Melbourne’s Nightingale 1 sets benchmark for residential buildings

Reshaping Residential Development

From the team that designed the nationally-acclaimed, sustainable urban housing project The Commons, comes a new model of community-led apartments. Nightingale 1, the first project in Breathe Architecture’s Nightingale models, prioritises its occupants over investors. Through sustainability and affordability, the building reshapes the way apartments are developed in cities.

nightingale 1
[Image: Peter Clarke]
Using equity investors to raise funds and placing a cap on profits, Nightingale 1 successfully reduces the cost of operations. This ensures that all Nightingale models are affordable, accessible and engender meaningful participation from future home owners from design through to settlement.

A sustainable future

The sustainability of the Nightingale models further demonstrate their utopian goals: all building operations will be 100% fossil fuel free, have a minimum 7.5 star NatHERS thermal rating and include water harvesting and productive gardens. Nightingale 1 is the first building in Australia to be connected under an embedded network that is 100 percent fossil fuel-free.

nightingale 1
[Image: Peter Clarke]

A collaborative effort

The project is essentially the lovechild of the Melbourne architecture community. Six Degrees Architects, Austin Maynard Architects, Architecture Architecture, Clare Cousins Architects, MRTN Architects and Wolveridge Architects along with the Robin Boyd Foundation all came together to build on the initial concept and fund the benchmark Nightingale project.

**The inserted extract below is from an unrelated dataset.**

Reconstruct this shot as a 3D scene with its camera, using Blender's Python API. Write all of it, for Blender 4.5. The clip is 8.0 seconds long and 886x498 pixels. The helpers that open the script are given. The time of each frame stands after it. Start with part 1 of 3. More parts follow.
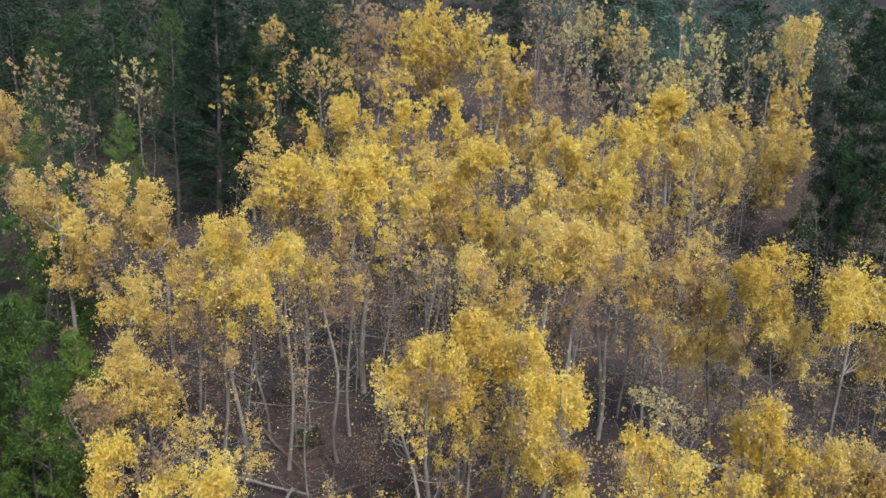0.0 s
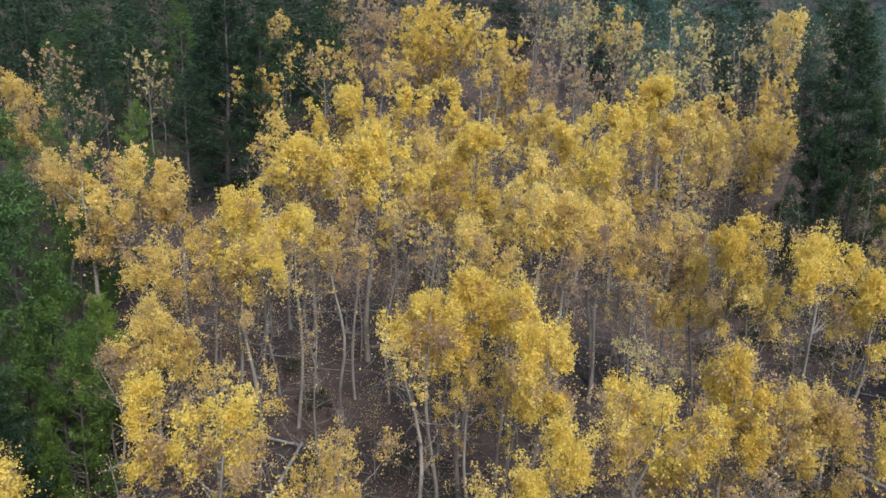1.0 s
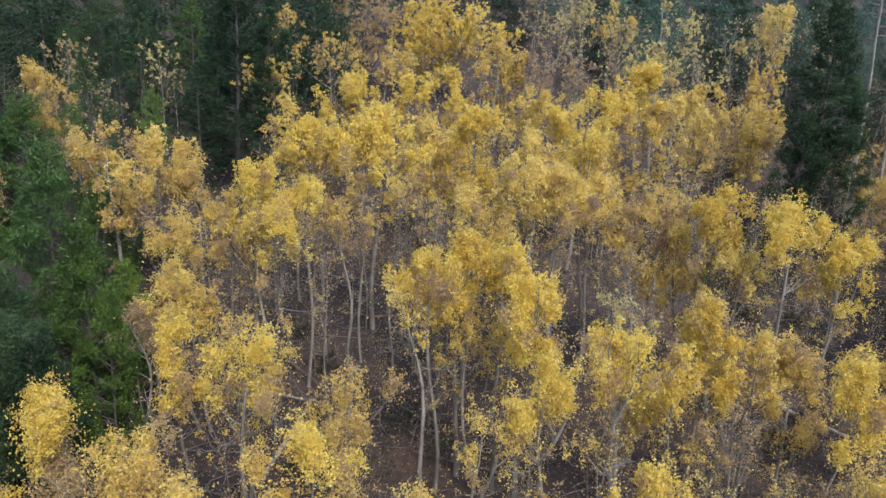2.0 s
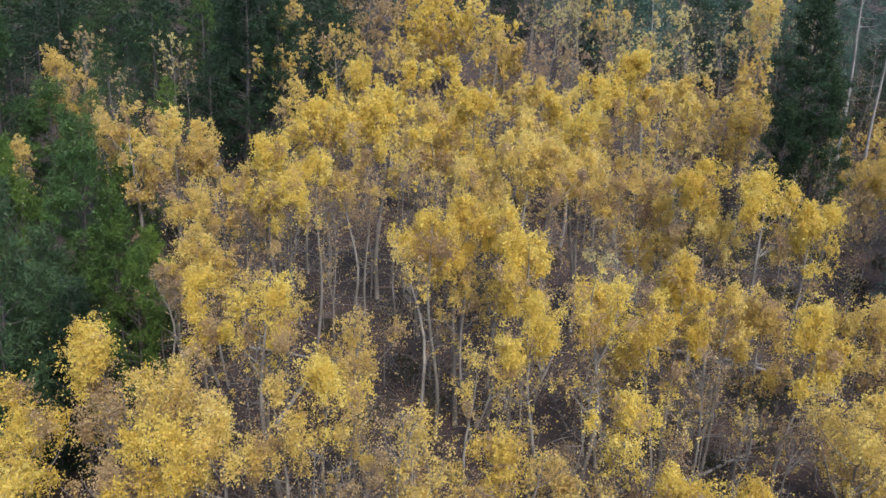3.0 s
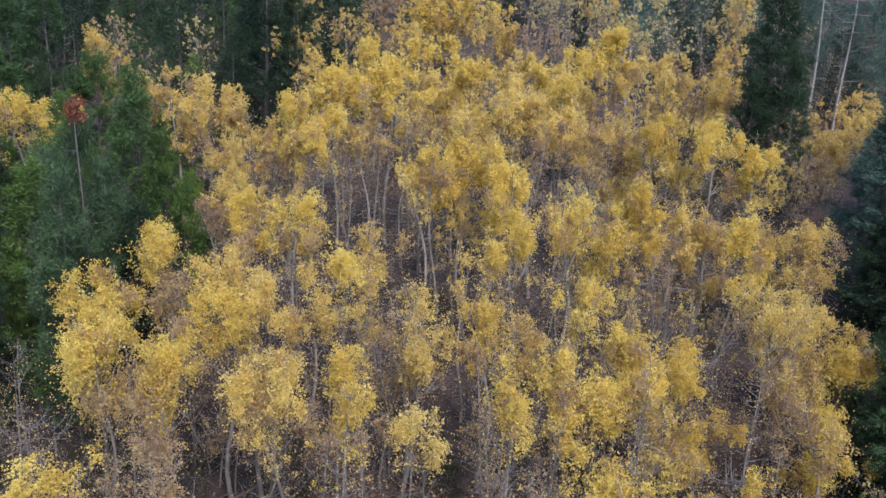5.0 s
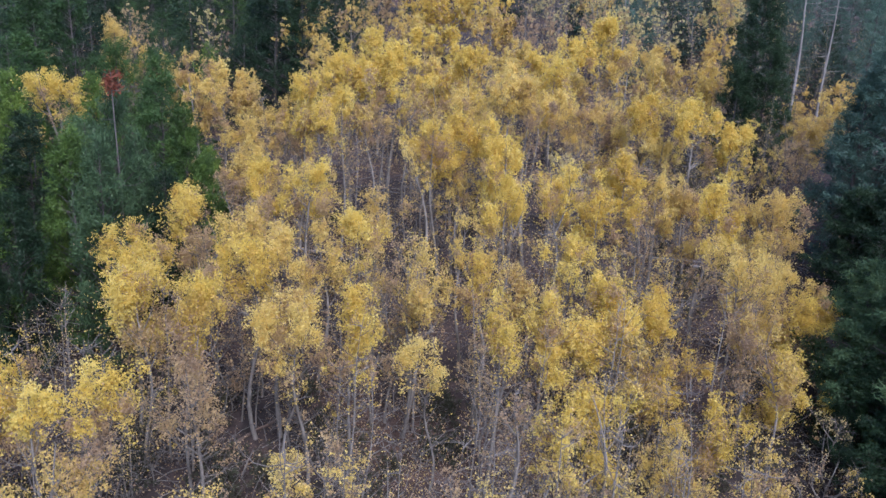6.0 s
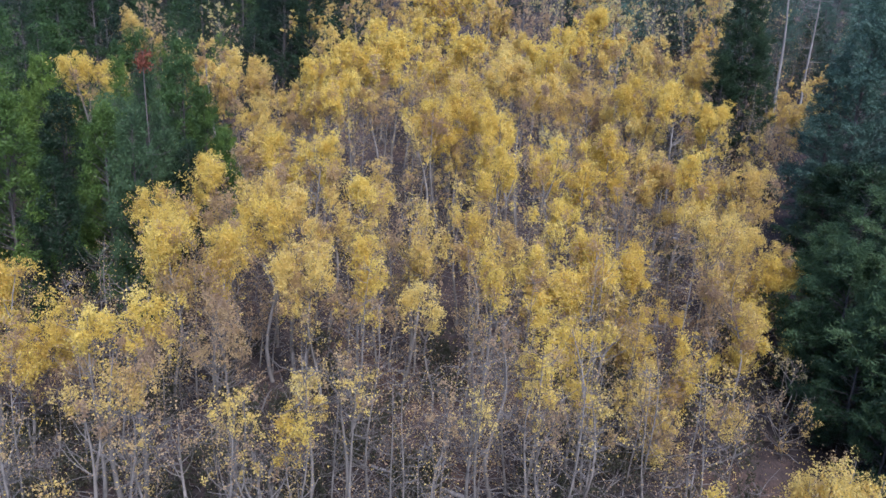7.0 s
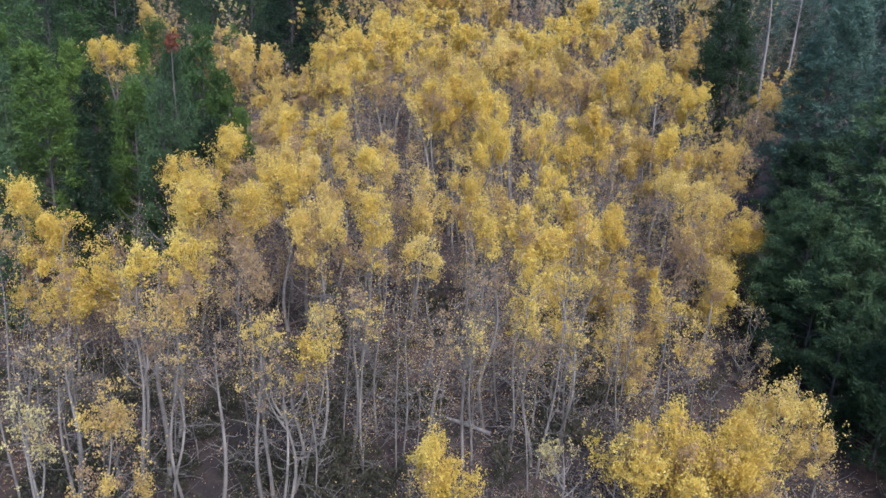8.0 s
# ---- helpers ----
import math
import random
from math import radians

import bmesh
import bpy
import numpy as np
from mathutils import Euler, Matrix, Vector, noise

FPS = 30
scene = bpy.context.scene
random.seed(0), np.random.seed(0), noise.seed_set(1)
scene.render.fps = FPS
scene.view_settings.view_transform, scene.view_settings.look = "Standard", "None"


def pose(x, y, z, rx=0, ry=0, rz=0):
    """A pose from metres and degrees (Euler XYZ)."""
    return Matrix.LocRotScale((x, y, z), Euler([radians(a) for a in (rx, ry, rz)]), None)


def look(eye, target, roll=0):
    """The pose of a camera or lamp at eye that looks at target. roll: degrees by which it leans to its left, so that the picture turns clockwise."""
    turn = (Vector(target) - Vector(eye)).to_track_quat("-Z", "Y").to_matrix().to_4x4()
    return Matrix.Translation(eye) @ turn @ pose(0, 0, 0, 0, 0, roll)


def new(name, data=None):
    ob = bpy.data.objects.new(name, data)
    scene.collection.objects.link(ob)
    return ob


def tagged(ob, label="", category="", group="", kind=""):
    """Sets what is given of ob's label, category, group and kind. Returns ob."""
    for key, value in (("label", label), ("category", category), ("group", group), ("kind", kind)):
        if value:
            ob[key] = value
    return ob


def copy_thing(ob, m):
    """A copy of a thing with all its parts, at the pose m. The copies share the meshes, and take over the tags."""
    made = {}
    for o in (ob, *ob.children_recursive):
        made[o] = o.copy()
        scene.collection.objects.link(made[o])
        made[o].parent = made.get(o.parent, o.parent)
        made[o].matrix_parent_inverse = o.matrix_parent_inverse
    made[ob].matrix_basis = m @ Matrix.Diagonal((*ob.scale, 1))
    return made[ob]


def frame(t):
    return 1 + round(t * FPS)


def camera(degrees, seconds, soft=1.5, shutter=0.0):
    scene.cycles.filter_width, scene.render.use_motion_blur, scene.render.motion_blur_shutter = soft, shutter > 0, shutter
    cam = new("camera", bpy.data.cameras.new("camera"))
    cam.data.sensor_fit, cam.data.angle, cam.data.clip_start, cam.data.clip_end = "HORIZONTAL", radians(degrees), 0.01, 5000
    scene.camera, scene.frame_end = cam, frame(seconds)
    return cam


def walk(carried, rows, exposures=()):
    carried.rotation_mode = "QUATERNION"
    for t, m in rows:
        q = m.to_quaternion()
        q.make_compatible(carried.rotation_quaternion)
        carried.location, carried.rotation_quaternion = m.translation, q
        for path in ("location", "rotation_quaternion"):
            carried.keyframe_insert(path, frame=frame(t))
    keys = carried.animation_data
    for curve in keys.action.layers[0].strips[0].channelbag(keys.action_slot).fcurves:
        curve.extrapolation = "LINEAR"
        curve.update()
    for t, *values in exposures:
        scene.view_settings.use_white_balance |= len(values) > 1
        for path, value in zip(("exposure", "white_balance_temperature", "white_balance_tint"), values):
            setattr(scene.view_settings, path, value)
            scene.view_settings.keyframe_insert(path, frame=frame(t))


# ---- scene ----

Breathe Architecture constructed Nightingale 1 in line with the principles of the German Baugruppen movement. They showcase traditional warehouse aesthetics, paying homage to Brunswick’s industrial heritage.

[Image: Peter Clarke]
The building’s use of recycled cream brick, hand-painted signage and cobblestone entryways evoke the landscape of one-storey brick warehouses that once defined the area. Light-filled and generous in size, the apartments boast waxed timber floors, concrete ceilings and exposed surfaces. Natural Blackbutt timber battens, mild steel plate and inset coir matting nooks line lift lobbies, which lead to the apartments.

Nightingale 1 also makes ample use of green spaces. Northern apartments look out through a shipping chain screen occupied by deciduous grape vines. Winter gardens running up the southern facade. Meanwhile, clusters of lush vegetation shadow the rooftop decks, which overlook the city. Additionally, the rooftop contains a simple communal laundry, a potting shed, water tanks, an outdoor dining room and garden plots.

nightingale 1
[Image: Kate Longley]
“The project was about building a place that people wanted to live in, a place they would love, a place they would call home,” state Breathe Architecture. “At it’s heart, Nightingale is all about people. Its architecture serves as a catalyst to unite a group with similar values and build community.”

Catering to a growing Australia

Australia’s population will grow from 22 to 36 million by 2050. 6.5 million new housing units will be necessary in the next 35 years. The 2016 Demographia International Housing Affordability Survey reported that all Australia’s metropolitan hotspots were ‘severely unaffordable.’ Additionally, the lack of minimum design standards in Australian cities show most apartments are not designed for living, but rather as speculative financial assets.

nightingale 1
[Image: Peter Clarke]
Addressing these concerns, the Nightingale buildings are environmentally sustainable, financially affordable and socially inclusive. Ahead of the curve, they create good outcomes for the urban environment and homeowners’ quality of life.